O “Fome Zero” de Lula visou o combate à fome e garantia de segurança alimentar e nutricional, atacando as causas estruturais da pobreza, através de um modelo de desenvolvimento económico, que criou condições para a superação de pobreza. Os municípios passaram a desempanhar o papel estratégico no diagnóstico de problemas da população e a esboçar as propostas de soluções criativas, incluindo a sua materialização. Os dados mostram que, alguns estados brasileiros, como Paraná, poderão exterminar a pobreza até 2013. O Brasil, no geral, poderá eliminar a pobreza em 20 anos (Pesquisa Nacional por Amostragem Domiciliar – Pnad – analisados pelo Instituto de Pesquisa Econômica e Aplicada – IPEA –).
Segundo a análise feita pelo Ipea, desde 2003, a população abaixo da linha de pobreza está em forte queda. Tendo como base as pessoas que ganham meio salário mínimo (o equivalente a 232 reais, em 2009), a pobreza caiu 64%, quando comparada à de 1995. A mesma pesquisa mostra ainda que a desigualdade de renda caiu, entre 2001 e 2008, em média 0,7 ponto de Gini (medida que varia de zero a um usada como referência para medir desigualdade de renda – está mais próxima do equilíbrio). O estudo também mostra que os 5% mais ricos da população brasileira tiveram uma queda na renda, entre 2001 e 2005, de 1%. Já a parcela da população que representa os 5% mais pobres teve um crescimento de 64% na renda. No período que vai de 2005 a 2009, os 5% mais ricos tiveram queda de 2% na renda e a parte da população que representa os 5% mais pobres teve um crescimento da renda de 20%.

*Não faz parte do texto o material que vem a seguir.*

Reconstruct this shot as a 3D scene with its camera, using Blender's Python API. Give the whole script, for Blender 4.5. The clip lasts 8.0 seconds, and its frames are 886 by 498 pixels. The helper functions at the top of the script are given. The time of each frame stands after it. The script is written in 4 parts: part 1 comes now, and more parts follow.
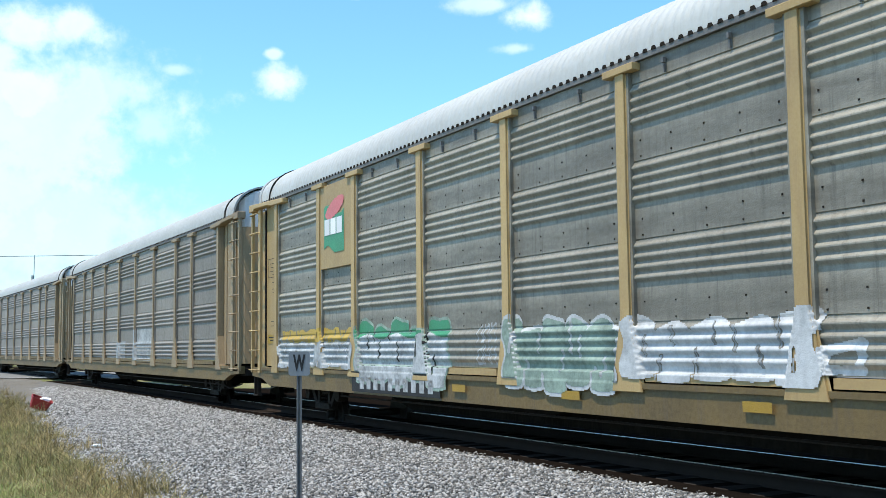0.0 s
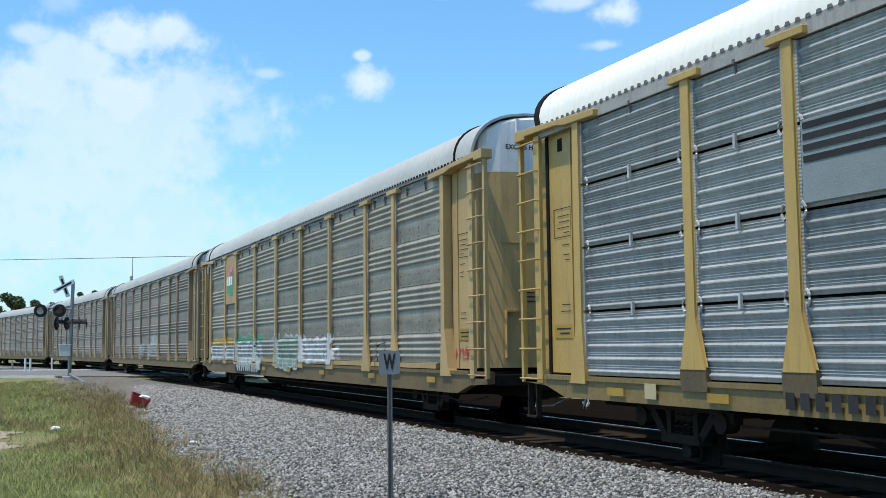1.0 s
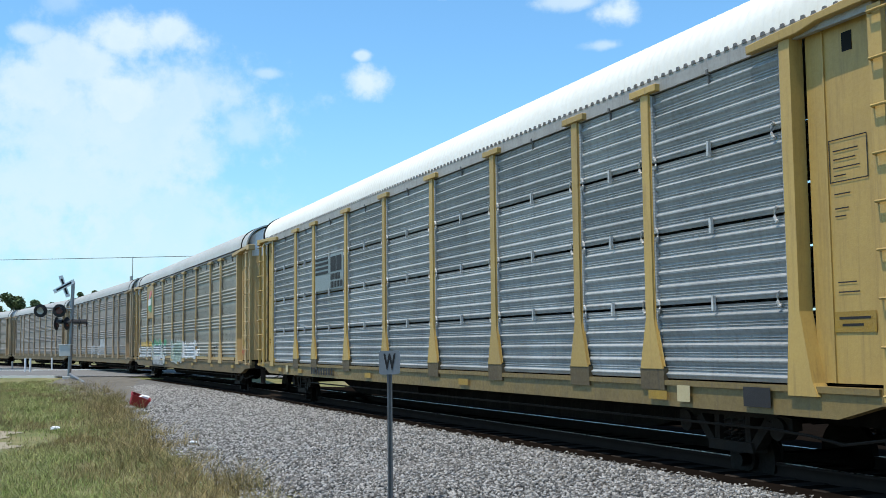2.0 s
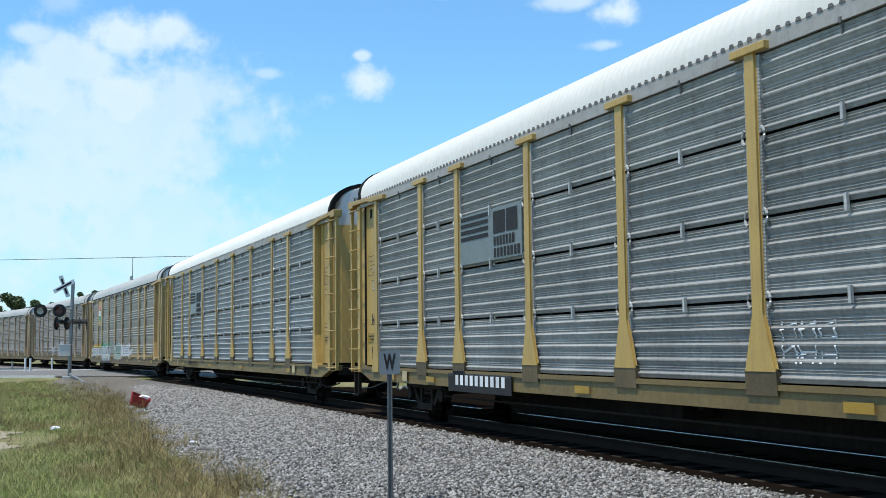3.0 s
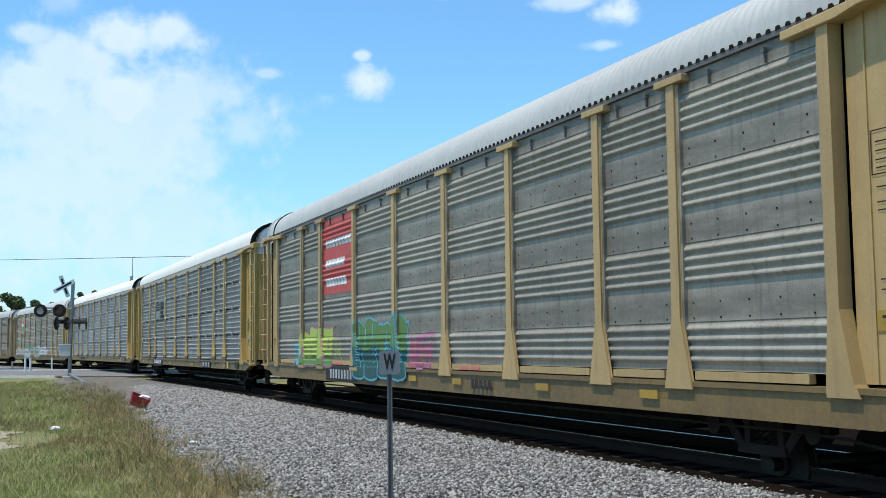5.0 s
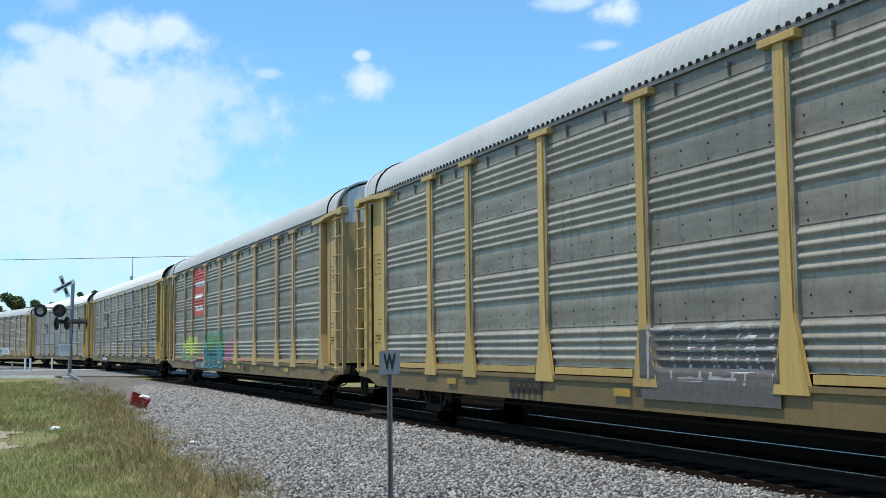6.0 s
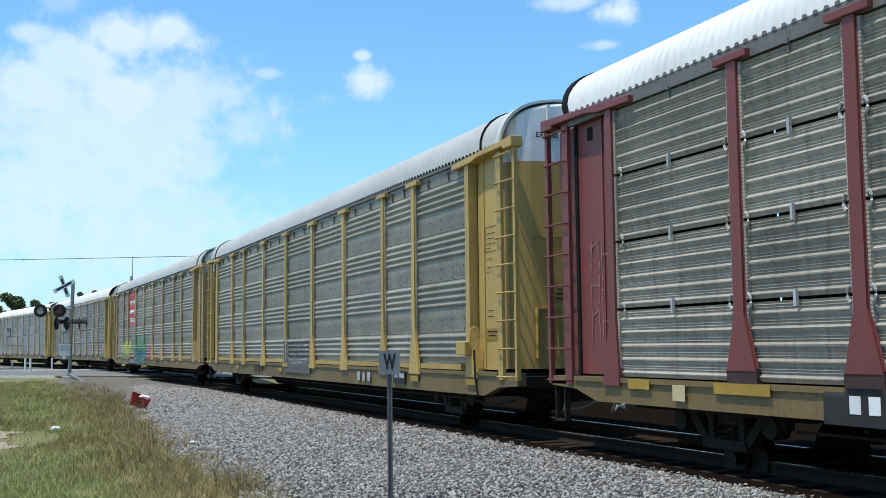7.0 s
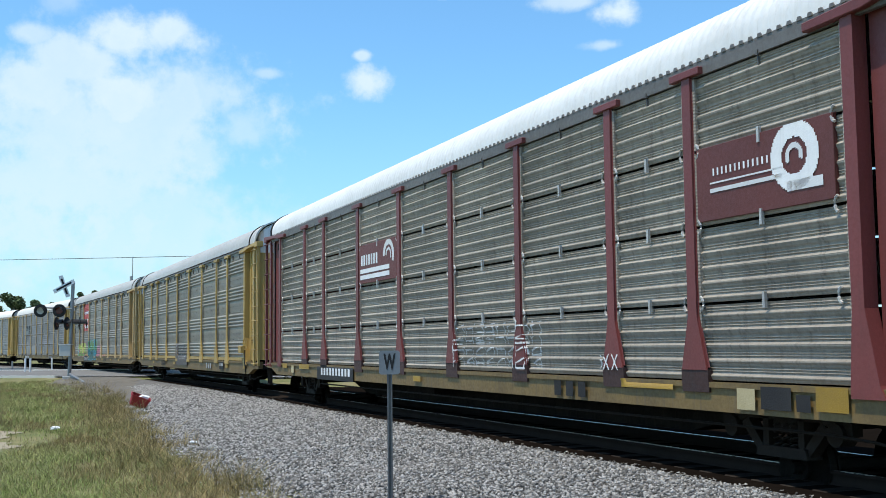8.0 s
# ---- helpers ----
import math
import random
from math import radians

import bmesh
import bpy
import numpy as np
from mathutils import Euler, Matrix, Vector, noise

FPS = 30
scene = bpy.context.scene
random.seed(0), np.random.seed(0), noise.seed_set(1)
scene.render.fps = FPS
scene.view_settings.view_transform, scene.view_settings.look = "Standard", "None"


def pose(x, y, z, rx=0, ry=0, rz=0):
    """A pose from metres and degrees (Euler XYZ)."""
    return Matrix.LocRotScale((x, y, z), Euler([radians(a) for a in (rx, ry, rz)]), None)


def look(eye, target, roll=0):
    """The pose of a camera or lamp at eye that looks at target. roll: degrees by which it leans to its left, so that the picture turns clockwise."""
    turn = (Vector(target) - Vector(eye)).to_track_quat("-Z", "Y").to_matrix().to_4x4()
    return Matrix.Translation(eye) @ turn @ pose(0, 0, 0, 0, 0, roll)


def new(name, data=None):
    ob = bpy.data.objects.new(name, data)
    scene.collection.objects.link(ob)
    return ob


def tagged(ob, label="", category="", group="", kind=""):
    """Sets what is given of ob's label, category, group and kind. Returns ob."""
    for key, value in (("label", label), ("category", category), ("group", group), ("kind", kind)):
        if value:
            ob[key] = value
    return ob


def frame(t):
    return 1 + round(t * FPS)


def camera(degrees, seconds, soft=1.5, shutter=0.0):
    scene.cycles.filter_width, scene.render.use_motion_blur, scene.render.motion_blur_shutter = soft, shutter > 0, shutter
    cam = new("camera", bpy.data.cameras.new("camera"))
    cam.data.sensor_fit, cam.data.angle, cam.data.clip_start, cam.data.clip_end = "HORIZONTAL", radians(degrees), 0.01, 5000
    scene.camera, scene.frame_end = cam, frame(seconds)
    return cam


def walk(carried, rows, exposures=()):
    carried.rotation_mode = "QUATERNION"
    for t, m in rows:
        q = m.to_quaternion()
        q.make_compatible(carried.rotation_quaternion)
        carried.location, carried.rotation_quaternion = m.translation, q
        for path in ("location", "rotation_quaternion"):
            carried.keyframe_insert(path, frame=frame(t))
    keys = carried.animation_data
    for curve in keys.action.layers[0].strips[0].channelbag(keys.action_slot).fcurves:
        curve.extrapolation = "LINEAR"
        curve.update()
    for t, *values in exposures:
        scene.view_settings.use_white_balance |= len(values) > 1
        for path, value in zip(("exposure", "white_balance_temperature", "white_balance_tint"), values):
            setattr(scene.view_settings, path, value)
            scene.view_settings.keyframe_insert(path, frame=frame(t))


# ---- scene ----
# The camera stands beside the line and settles after a short pan.
EYE_HEIGHT = 1.432
cam = camera(44.126, 8.0, soft=0.75)


def view(yaw, pitch=5.042, roll=-0.638):
    return pose(0, 0, EYE_HEIGHT, 90 + pitch, 0, yaw) @ pose(0, 0, 0, 0, 0, roll)


walk(cam, [(0.0, view(-4.67)), (0.1, view(-2.63)), (0.2, view(-1.07)), (0.3, view(-0.06)), (0.4, view(0)),
           (0.5, view(0)), (4.0, view(0)), (8.0, view(0))],
     exposures=[(0.0, 0.38), (0.2, 0.3), (0.4, 0.12), (0.6, 0.03), (0.8, 0.0), (1.0, 0.0), (2.3, 0.0), (8.0, 0.0)])

# ---- the line of the track: straight beside the camera, bending left in the distance ----
HEAD0, BEND, BEND_GROWTH, TRACK_X = radians(22.337), -0.000418, 0.0000288, 10.179
STEP = 0.5
LINE_S = np.arange(-80, 460, STEP)
_k = BEND + BEND_GROWTH * np.clip(LINE_S, 0, 190)
_th = np.concatenate([[0], np.cumsum((_k[1:] + _k[:-1]) / 2 * STEP)])
_zero = int(80 / STEP)
LINE_TH = _th - _th[_zero] + HEAD0
_dx, _dy = -np.sin(LINE_TH), np.cos(LINE_TH)
LINE_X = np.concatenate([[0], np.cumsum((_dx[1:] + _dx[:-1]) / 2 * STEP)])
LINE_Y = np.concatenate([[0], np.cumsum((_dy[1:] + _dy[:-1]) / 2 * STEP)])
LINE_X += TRACK_X - LINE_X[_zero]
LINE_Y -= LINE_Y[_zero]


def on_line(s, lateral=0.0):
    """Plan place at s along the track, lateral metres to the camera's side of it."""
    x, y, th = (np.interp(s, LINE_S, a) for a in (LINE_X, LINE_Y, LINE_TH))
    return x - np.cos(th) * lateral, y - np.sin(th) * lateral


def off_line(x, y):
    """Nearest s and signed lateral of plan places."""
    x, y = np.atleast_1d(x), np.atleast_1d(y)
    s, lat = np.empty(len(x)), np.empty(len(x))
    for i in range(0, len(x), 4000):
        a, b = x[i:i + 4000, None], y[i:i + 4000, None]
        j = np.argmin((a - LINE_X) ** 2 + (b - LINE_Y) ** 2, axis=1)
        s[i:i + 4000] = LINE_S[j]
        lat[i:i + 4000] = -(a[:, 0] - LINE_X[j]) * np.cos(LINE_TH[j]) - (b[:, 0] - LINE_Y[j]) * np.sin(LINE_TH[j])
        far = (j == 0) | (j == len(LINE_S) - 1)
        side = np.where(lat[i:i + 4000] < 0, -1, 1)
        dist = np.sqrt((a[:, 0] - LINE_X[j]) ** 2 + (b[:, 0] - LINE_Y[j]) ** 2)
        lat[i:i + 4000] = np.where(far, side * dist, lat[i:i + 4000])
    return s, lat


# ---- sky and sun ----
SUN_ELEVATION = radians(71)
SUN_TO = Vector((-0.89, -0.456, 0)).normalized() * math.cos(SUN_ELEVATION) + Vector((0, 0, math.sin(SUN_ELEVATION)))
sun = new("sun", bpy.data.lights.new("sun", "SUN"))
sun.data.energy, sun.data.angle, sun.data.color = 4.4, radians(0.53), (1.0, 0.9, 0.75)
sun.matrix_world = look(SUN_TO * 100, (0, 0, 0))

world = bpy.data.worlds.new("sky")
scene.world = world
world.use_nodes = True


class Nodes:
    """Short calls to add and link nodes."""

    def __init__(self, tree):
        self.tree = tree

    def add(self, kind, sets=None, **links):
        n = self.tree.nodes.new(kind)
        sets = sets or {}
        if "data_type" in sets:
            n.data_type = sets["data_type"]
        if "blend_type" in sets:
            n.blend_type = sets["blend_type"]
        if "operation" in sets:
            n.operation = sets["operation"]
        if "use_clamp" in sets:
            n.use_clamp = sets["use_clamp"]
        if "interpolation_type" in sets:
            n.interpolation_type = sets["interpolation_type"]
        for k, v in links.items():
            sock = n.inputs[int(k[1:])] if k[0] == "i" and k[1:].isdigit() else n.inputs[k.replace("_", " ")]
            if isinstance(v, bpy.types.NodeSocket):
                self.tree.links.new(v, sock)
            else:
                sock.default_value = v
        return n

    def math(self, op, a, b=0.0, clamp=False):
        return self.add("ShaderNodeMath", {"operation": op, "use_clamp": clamp}, i0=a, i1=b).outputs[0]

    def mix(self, fac, a, b, blend="MIX"):
        n = self.add("ShaderNodeMix", {"data_type": "RGBA", "blend_type": blend})
        for sock, v in ((n.inputs[0], fac), (n.inputs[6], a), (n.inputs[7], b)):
            if isinstance(v, bpy.types.NodeSocket):
                self.tree.links.new(v, sock)
            else:
                sock.default_value = v
        return n.outputs[2]

    def ramp(self, value, a, b, lo=0.0, hi=1.0):
        n = self.add("ShaderNodeMapRange", {"interpolation_type": "SMOOTHSTEP"})
        for sock, v in zip(n.inputs, (value, a, b, lo, hi)):
            if isinstance(v, bpy.types.NodeSocket):
                self.tree.links.new(v, sock)
            else:
                sock.default_value = v
        return n.outputs[0]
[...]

A pesquisa ainda revela que a metade mais rica teve um crescimento da renda entre 2005 e 2009, entre 13% e 30%, mas foi menor do que o crescimento registado na metade mais pobre, cuja renda sofreu um incremento entre 31% e 35%. Os dados desses estudos revelam o quão o governo brasileiro lutou para que a renda fosse redistribuída, contrariamente ao que acontece no nosso país, em que os ricos, no poder, são mais ricos, os pobres, na base, são cada vez mais pobres. Isto vem provar que, de facto, a fome e pobreza são problemas políticos.